Issues 1 and 2 mean that it is not practical to have a terminal attached to each network element. Rather, the TELNET protocol, IETF RFC 854, (or other suitable protocol) is used to provide a virtual connection, and the output of this connection is captured to a file for post-mortem analysis. A CLI with a frozen status area (as shown in FIG. 5) is not acceptable when logging is being performed.
Issues 3 and 4 mean that the operator must be able to quickly focus on a given network element and determine its operational status. Any hints or shortcuts provided by the network element are invaluable in leading the network operator to the most critical faults.

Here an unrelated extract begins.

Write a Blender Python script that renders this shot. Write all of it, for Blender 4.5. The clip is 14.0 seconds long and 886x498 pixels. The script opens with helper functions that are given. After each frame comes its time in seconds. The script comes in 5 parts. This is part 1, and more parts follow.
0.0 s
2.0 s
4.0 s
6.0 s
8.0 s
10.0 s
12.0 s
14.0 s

Issue 5 refers to the fact than an operator may be using a system without knowing a system failure has occurred, and only discovers that something is amiss when a customer complains or an operation fails. Once the operator is notified of a failure, he then conducts a lengthy search through different status displays to determine the failure reason. This sequence of steps has the potential to cause extended service outages and customer dissatisfaction.

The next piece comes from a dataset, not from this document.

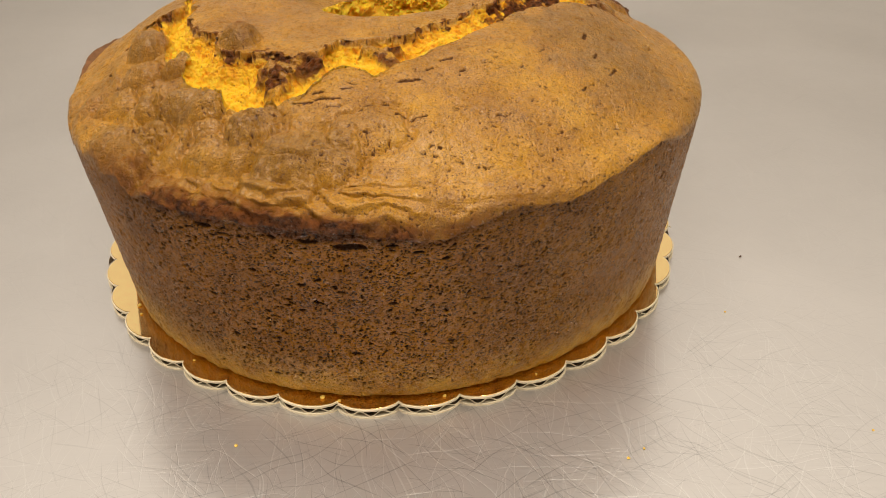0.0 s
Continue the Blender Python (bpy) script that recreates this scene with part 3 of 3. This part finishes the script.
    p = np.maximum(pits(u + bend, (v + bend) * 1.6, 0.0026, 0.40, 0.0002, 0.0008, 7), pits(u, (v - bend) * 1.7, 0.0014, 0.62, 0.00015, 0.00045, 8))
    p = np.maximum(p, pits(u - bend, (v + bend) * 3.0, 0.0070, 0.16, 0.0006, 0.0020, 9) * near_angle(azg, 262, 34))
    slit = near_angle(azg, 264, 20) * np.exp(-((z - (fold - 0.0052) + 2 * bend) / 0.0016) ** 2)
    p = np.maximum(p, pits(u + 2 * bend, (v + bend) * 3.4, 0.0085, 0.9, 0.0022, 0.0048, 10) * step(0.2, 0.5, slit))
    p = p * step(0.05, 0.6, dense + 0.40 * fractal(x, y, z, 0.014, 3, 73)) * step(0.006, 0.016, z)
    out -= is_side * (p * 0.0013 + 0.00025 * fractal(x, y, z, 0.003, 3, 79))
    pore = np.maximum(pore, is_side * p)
    # lighter near 322 and 205 degrees; the foot's gold stands in for board bounce
    side = np.where(is_side, step(0.0, 0.0022, fold - z + 0.0006 * warp) * (0.9 - 0.4 * near_angle(azg, 322, 36) - 0.25 * near_angle(azg, 205, 25)) * step(0.004, 0.030, z + 0.006 * warp) + 0.1, 0)
    # crisp dark line under the overflowed edge and a darker band round it, set as colour
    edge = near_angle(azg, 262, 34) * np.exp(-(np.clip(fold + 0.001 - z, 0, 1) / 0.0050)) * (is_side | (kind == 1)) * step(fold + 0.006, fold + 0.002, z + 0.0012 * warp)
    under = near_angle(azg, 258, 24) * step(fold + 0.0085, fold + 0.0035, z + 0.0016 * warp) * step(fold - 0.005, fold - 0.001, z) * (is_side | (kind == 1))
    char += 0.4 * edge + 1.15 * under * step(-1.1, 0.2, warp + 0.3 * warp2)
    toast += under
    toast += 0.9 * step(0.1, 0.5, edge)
    # ragged foot with the crumb showing; its paler colour also stands for board bounce
    foot_glow = is_side * step(0.015, 0.006, z + 0.006 * warp + 0.004 * warp2)
    crumb = np.where(is_side, 0.20 * foot_glow, crumb)
    out += is_side * 0.0007 * step(0.012, 0.004, z) * fractal(x, y, z, 0.004, 3, 83)

    # --- wall of the hole: torn crumb in level streaks
    streak = fractal(x, y, z * 1.2, 0.007, 3, 89)
    tear = pits(np.radians(azg) * 0.024, z * 1.8, 0.006, 0.45, 0.0008, 0.0024, 12)
    torn = step(0.016, 0.006, lip_z - z + 0.005 * fractal(x, y, z, 0.010, 2, 92))
    flaky = fractal(x, y, z * 1.4, 0.0060, 4, 90, 0.6)
    out += is_hole * (0.0003 * streak + torn * (0.0015 * flaky + 0.0005 * fractal(x, y, z, 0.0012, 2, 91)) + (0.0004 + 0.0008 * torn) * tear)
    toast = np.where(is_hole, 0.0, toast)
    crumb = np.where(is_hole, 1.0, crumb)
    wall = np.where(is_hole, 1 - torn, 0.0)
    rim = is_top * step(0.0040, 0.0, r - hole_r + 0.0012 * warp)
    char = np.where(is_top, char + (0.12 + 0.5 * near_angle(azg, 100, 42)) * step(0.2, 0.9, rim) * (0.25 + 0.75 * step(-0.2, 0.5, brown + 0.5 * speck)) * (1 - crumb), char)

    x, y, z = x + out * ca, y + out * sa, z + up
    # torn surfaces are rough in every direction
    pts = np.stack([x, y, z], -1)
    nor = np.cross(np.roll(pts, -1, 1) - np.roll(pts, 1, 1), np.gradient(pts, axis=0))
    nor /= np.linalg.norm(nor, axis=-1, keepdims=True) + 1e-12
    torn_much = is_top * np.clip(np.maximum(crumb, char * (np.abs(d) < 0.02)), 0, 1)
    push = torn_much * (1 - 0.5 * near_angle(azg, 80, 55)) * (0.0010 * fractal(x, y, z, 0.0060, 2, 97) - 0.0006 * (1 - np.abs(fractal(x, y, z, 0.0030, 2, 98))) ** 5 + 0.00055 * fractal(x, y, z, 0.0013, 2, 99))
    x, y, z = x + push * nor[..., 0], y + push * nor[..., 1], z + push * nor[..., 2]
    z = np.maximum(z, BASE_Z)
    pts = np.stack([x, y, z], -1)
    marks = {k: np.clip(m, 0, 1) for k, m in (("crumb", crumb), ("char", char), ("pore", pore), ("side", side), ("wall", wall), ("toast", toast))}
    return pts, marks, kind


def skin_part(name, pts, marks, faces, parent, label):
    used, inv = np.unique(faces, return_inverse=True)
    faces = inv.reshape(faces.shape)
    me = bpy.data.meshes.new(name)
    me.vertices.add(len(used))
    me.vertices.foreach_set("co", pts[used].ravel().astype(np.float32))
    n = len(faces)
    me.loops.add(n * 4)
    me.polygons.add(n)
    me.polygons.foreach_set("loop_start", np.arange(0, n * 4, 4, dtype=np.int32))
    me.loops.foreach_set("vertex_index", faces.ravel().astype(np.int32))
    me.update(calc_edges=True)
    me.polygons.foreach_set("use_smooth", np.ones(n, dtype=bool))
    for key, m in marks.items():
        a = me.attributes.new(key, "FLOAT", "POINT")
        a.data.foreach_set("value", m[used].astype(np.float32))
    me.materials.append(CAKE)
    ob = new(name, me)
    ob.parent = parent
    return tagged(ob, label)


def ring_cake():
    cake = tagged(new("ring_cake"), "golden brown ring sponge cake with cracked yellow top on gold board", "cake")
    cake.location = (*CENTRE, 0)
    pts, marks, kind = cake_surface()
    rows, cols = kind.shape
    i = np.arange(rows - 1)[:, None] * cols
    j = np.arange(cols)[None, :]
    k = (j + 1) % cols
    quads = np.stack([i + j, i + k, i + cols + k, i + cols + j], -1).reshape(-1, 4)
    flat = pts.reshape(-1, 3)
    fm = {a: m.ravel() for a, m in marks.items()}
    fk = kind.ravel()[quads[:, 3]]
    fc = (fm["crumb"][quads].mean(1) > 0.5) & (fk < 3)
    for name, sel, label in (
        ("side_crust", fk == 0, "pan-baked brown side crust full of small pores"),
        ("top_crust", (fk > 0) & (fk < 3) & ~fc, "domed golden brown top crust, cracked and bumpy"),
        ("crack_crumb", fc, "bright yellow torn sponge in the crack"),
        ("hole_wall", fk == 3, "yellow torn crumb wall of the centre hole"),
    ):
        skin_part(name, flat, fm, quads[sel], cake, label)
    return cake


CAKE_OB = ring_cake()


def burnt_flap(a0, a1, reach, rise, seed, ragged, lean, material, label):
    """A thick ragged ledge of overflowed crust that sticks out from the rim."""
    bm = bmesh.new()
    n, m = 170, 34
    top, low = [], []
    for i in range(n + 1):
        f = i / n
        a = radians(a0 + (a1 - a0) * f)
        w = reach * (math.sin(math.pi * f) ** 0.5) * (1 + lean * (0.5 - f)) * (0.85 + ragged * (0.40 * noise.noise((f * 4.5, seed, 0)) + 0.15 * noise.noise((f * 10, seed, 3))))
        rt, rl = [], []
        for k in range(m + 1):
            g = k / m
            r = 0.1170 + (0.009 + w) * g
            z = 0.0775 + rise * math.sin(f * math.pi) ** 0.5 * g**0.8
            th = 0.0062 * (1 - g**3) + 0.0016
            for row, h in ((rt, z), (rl, z - th)):
                p = Vector((r * math.cos(a), r * math.sin(a), h))
                q = p + Vector((0, 0, seed * 0.1))
                push = 0.0020 * noise.noise_vector(q * 125) + 0.0010 * noise.noise_vector(q * 290) + 0.0006 * noise.noise_vector(q * 760)
                row.append(bm.verts.new(p + push * (ragged * min(1, 1.6 * g))))
        top.append(rt)
        low.append(rl)
    for i in range(n):
        for k in range(m):
            bm.faces.new((top[i][k], top[i][k + 1], top[i + 1][k + 1], top[i + 1][k]))
            bm.faces.new((low[i][k], low[i + 1][k], low[i + 1][k + 1], low[i][k + 1]))
        bm.faces.new((top[i][m], low[i][m], low[i + 1][m], top[i + 1][m]))
    for f in bm.faces:
        f.smooth = True
    return part("crust_flap", bm, material, CAKE_OB, label)


burnt_flap(28, 54.5, 0.0032, 0.0120, 3, 1.0, 0.0, BURNT, "burnt ragged flap of overflowed crust")
burnt_flap(158, 192, 0.0050, 0.009, 8, 0.3, 0.9, BROWNED, "brown overflowed crust flap")


def top_z(a, r):
    return float(dome(np.array([a]), np.array([r / 1000]))[0])


def flake(name, pairs, lift, width, parent, seed, material=CRUMB, label=""):
    """A torn sliver: a lumpy tapered strand through points given as azimuth and radius in mm."""
    pts = [Vector((r * math.cos(radians(a)), r * math.sin(radians(a)), 0)) / 1000 for a, r in pairs]
    line = []
    for p, q in zip(pts, pts[1:]):
        line += [p.lerp(q, k / 14) for k in range(14)]
    line.append(pts[-1])
    bm = bmesh.new()
    rings = []
    for i, p in enumerate(line):
        f = i / (len(line) - 1)
        a = line[min(i + 1, len(line) - 1)] - line[max(i - 1, 0)]
        across = Vector((-a.y, a.x, 0)).normalized()
        w = width / 2 * (0.5 + 0.5 * math.sin(math.pi * min(max(f, 0.06), 0.94))) * (1 + 0.45 * noise.noise((i * 0.16, seed, 1)))
        h = top_z(math.degrees(math.atan2(p.y, p.x)), p.length * 1000) + lift + 0.0004 * noise.noise((i * 0.2, seed, 5))
        ring = []
        for k in range(12):
            b = k * math.pi / 6
            e = w * (1 + 0.30 * noise.noise((i * 0.25, math.cos(b), seed + math.sin(b))))
            ring.append(bm.verts.new((*(p + across * e * math.cos(b)).xy, h + e * 0.5 * math.sin(b))))
        rings.append(ring)
    for p, q in zip(rings, rings[1:]):
        for k in range(12):
            bm.faces.new((p[k], p[(k + 1) % 12], q[(k + 1) % 12], q[k]))
    bm.faces.new(rings[0][::-1])
    bm.faces.new(rings[-1])
    for f in bm.faces:
        f.smooth = True
    return part(name, bm, material, parent, label)


flake("torn_crumb", [(79, 47), (76, 45)], 0.0008, 0.0017, CAKE_OB, 2, CRUMB, "pale yellow torn sliver of sponge")
flake("torn_crumb", [(70, 45.5), (69, 41), (67.5, 38)], 0.0006, 0.0018, CAKE_OB, 4)
flake("torn_crumb", [(69, 37.5), (73, 34), (77, 31.5)], 0.0006, 0.0014, CAKE_OB, 6)
flake("torn_crumb", [(73, 34), (66, 34), (58, 32.6), (47, 31), (36, 29.5)], -0.0002, 0.0013, CAKE_OB, 9)
flake("torn_crumb", [(50, 34), (48.5, 34.5)], 0.0004, 0.0014, CAKE_OB, 11)


def loose_crumb(x, y, z, size, material, seed, label, group):
    bm = bmesh.new()
    bmesh.ops.create_icosphere(bm, subdivisions=2, radius=size / 2)
    for v in bm.verts:
        v.co *= 1 + 0.35 * noise.noise(v.co * (3 / size) + Vector((seed, 0, 0)))
        v.co.z *= 0.6
    low = min(v.co.z for v in bm.verts)
    ob = part("crumb", bm, material, None)
    ob.location = (x, y, z - low)
    return tagged(ob, label, "crumb", group)


for x, y, size, material, seed in ((-0.0391, -0.1451, 0.0012, CRUMB, 1), (0.0936, -0.1461, 0.0011, CRUMB, 2), (0.0994, -0.1415, 0.0009, CRUMB, 3), (0.1585, -0.0215, 0.0010, BURNT, 4), (0.1428, -0.0634, 0.0009, CRUMB, 5), (0.1785, -0.13, 0.0009, CRUMB, 6)):
    loose_crumb(x, y, 0.0, size, material, seed, "tiny crumb lying on the steel table", "crumbs on the table")

for a, r, size, seed in ((213, 119.5, 0.0018, 11), (216, 120.5, 0.0012, 12), (236, 119.8, 0.0011, 13), (263, 119.3, 0.0019, 14), (266, 120.2, 0.0013, 15), (284, 119.6, 0.0014, 16), (301, 120.1, 0.0010, 17)):
    x, y = CENTRE[0] + r / 1000 * math.cos(radians(a)), CENTRE[1] + r / 1000 * math.sin(radians(a))
    loose_crumb(x, y, 0.0042, size, CRUMB, seed, "golden crumb lying on the gold cake board", "crumbs on the cake board")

Thus, despite the longstanding need for such a solution, the prior art has not adequately satisfied the need to provide a quick and ongoing indication of the status of a network element to an operator monitoring the status of a network element.
It is therefore an object of the invention to provide a quick and intuitive indication of network element status such as whether the network element is currently experiencing a fault condition.
It is a further object of this invention to provide such an indication of network element status through use of a system of indications that can be implemented without knowledge of the specific terminal type for the display screen used to monitor the network element or the use of escape codes.
It is a further object of this invention to provide such an indication of network element status through use of a system of indications that can be implemented without interference to a system that creates a log file of the information sent to the display monitor.